Start SUPPLIED DATA
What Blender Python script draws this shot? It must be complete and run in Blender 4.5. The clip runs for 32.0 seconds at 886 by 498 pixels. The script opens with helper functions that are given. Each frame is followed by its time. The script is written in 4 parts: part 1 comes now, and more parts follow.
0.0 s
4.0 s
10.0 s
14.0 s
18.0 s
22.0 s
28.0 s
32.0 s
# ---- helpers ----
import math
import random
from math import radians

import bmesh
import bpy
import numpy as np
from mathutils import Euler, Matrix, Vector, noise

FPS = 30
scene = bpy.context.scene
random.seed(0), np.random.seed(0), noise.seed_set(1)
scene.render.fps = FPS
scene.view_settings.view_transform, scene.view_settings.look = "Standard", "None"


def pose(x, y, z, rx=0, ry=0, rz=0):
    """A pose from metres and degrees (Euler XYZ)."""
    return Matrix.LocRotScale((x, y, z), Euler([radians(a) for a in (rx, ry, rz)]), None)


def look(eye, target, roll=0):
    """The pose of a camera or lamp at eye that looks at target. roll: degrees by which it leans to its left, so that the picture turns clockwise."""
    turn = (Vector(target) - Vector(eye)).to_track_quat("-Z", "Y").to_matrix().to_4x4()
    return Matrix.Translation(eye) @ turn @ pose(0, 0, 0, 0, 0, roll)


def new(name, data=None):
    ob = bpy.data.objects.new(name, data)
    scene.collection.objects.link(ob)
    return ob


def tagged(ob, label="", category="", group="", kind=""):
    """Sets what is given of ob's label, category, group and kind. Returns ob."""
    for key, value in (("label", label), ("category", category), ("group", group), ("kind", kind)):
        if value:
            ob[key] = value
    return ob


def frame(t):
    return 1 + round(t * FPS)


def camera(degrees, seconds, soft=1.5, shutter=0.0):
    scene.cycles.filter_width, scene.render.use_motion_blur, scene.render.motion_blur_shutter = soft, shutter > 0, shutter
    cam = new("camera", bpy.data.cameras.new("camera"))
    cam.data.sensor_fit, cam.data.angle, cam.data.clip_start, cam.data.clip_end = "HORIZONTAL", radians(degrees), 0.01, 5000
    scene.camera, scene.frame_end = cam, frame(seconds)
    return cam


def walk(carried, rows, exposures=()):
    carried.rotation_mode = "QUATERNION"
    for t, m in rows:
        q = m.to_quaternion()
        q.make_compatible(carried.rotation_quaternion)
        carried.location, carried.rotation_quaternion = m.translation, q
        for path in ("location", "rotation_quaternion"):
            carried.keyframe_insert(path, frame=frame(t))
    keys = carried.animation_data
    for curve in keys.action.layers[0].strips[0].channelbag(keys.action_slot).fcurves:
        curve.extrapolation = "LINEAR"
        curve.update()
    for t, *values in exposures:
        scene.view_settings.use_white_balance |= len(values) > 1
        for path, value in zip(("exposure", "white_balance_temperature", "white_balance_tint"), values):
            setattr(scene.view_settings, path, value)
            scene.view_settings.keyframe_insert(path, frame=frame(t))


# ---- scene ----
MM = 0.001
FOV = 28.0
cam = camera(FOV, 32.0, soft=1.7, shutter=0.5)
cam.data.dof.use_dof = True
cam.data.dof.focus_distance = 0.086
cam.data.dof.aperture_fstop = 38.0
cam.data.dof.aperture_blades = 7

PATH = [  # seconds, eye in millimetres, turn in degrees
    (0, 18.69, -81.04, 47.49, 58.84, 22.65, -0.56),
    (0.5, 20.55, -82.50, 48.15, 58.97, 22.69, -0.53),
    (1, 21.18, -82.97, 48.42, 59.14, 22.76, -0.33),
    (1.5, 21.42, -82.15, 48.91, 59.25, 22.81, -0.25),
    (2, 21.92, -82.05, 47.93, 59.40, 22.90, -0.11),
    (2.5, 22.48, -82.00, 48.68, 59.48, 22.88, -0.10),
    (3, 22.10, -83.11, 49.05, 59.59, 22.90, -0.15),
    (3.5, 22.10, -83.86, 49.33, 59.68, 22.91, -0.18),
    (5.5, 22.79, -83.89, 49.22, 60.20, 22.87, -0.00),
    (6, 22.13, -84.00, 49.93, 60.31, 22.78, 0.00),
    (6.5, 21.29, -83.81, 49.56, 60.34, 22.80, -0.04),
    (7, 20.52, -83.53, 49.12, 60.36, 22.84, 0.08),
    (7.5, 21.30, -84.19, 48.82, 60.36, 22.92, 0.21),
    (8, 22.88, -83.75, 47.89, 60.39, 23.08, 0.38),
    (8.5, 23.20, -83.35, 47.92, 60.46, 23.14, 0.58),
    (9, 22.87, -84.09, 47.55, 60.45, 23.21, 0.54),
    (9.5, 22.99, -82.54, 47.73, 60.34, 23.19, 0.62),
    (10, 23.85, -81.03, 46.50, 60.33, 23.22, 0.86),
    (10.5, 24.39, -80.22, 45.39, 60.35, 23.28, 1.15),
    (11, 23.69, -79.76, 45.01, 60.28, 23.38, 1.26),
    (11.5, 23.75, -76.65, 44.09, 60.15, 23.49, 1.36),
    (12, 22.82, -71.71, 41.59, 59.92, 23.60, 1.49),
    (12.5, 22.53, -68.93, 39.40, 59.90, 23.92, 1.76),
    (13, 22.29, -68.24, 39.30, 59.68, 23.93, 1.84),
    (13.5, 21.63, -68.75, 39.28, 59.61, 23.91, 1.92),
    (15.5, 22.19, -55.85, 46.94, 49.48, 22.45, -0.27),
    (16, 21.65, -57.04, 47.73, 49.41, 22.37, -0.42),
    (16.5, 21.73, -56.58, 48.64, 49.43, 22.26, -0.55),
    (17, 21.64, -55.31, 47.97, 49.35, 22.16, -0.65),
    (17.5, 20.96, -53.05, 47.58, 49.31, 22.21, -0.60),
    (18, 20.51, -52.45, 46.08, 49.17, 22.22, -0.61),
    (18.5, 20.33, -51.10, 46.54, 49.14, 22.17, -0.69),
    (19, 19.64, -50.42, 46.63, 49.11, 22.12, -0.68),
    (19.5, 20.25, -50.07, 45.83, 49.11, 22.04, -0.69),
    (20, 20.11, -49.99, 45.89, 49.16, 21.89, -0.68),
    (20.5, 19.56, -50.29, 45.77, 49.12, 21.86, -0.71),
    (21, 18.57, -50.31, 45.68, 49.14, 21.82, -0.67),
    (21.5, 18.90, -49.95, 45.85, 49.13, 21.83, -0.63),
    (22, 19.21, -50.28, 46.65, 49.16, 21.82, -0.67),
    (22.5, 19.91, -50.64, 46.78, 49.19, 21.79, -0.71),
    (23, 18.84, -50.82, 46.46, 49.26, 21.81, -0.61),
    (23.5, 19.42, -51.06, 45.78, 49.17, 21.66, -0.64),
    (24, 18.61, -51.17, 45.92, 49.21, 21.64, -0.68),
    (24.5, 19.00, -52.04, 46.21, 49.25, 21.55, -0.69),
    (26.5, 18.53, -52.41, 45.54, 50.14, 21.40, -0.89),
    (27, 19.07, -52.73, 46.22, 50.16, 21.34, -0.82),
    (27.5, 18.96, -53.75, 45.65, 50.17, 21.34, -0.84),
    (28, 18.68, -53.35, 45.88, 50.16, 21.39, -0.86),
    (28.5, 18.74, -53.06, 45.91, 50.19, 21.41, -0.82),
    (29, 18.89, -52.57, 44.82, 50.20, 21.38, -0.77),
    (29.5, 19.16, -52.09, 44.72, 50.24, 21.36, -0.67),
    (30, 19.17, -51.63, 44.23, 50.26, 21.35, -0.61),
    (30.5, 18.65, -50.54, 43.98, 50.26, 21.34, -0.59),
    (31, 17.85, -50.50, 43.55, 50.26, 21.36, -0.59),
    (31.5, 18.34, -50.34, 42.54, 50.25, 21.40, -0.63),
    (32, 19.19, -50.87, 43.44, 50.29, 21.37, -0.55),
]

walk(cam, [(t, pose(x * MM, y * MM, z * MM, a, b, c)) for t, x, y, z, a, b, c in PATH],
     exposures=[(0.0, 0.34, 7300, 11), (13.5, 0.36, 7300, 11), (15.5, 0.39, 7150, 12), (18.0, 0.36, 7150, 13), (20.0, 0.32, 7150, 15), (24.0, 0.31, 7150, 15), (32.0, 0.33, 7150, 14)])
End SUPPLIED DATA
> [AIM OF THE EXERCISE] Using the data above, reproduce exactly the lines from the line that contains "q.make_compatible(carried.rotation_quaternion)" through the line that contains "for t, *values", including both.

> [REPLY TO THE EXERCISE]
        q.make_compatible(carried.rotation_quaternion)
        carried.location, carried.rotation_quaternion = m.translation, q
        for path in ("location", "rotation_quaternion"):
            carried.keyframe_insert(path, frame=frame(t))
    keys = carried.animation_data
    for curve in keys.action.layers[0].strips[0].channelbag(keys.action_slot).fcurves:
        curve.extrapolation = "LINEAR"
        curve.update()
    for t, *values in exposures:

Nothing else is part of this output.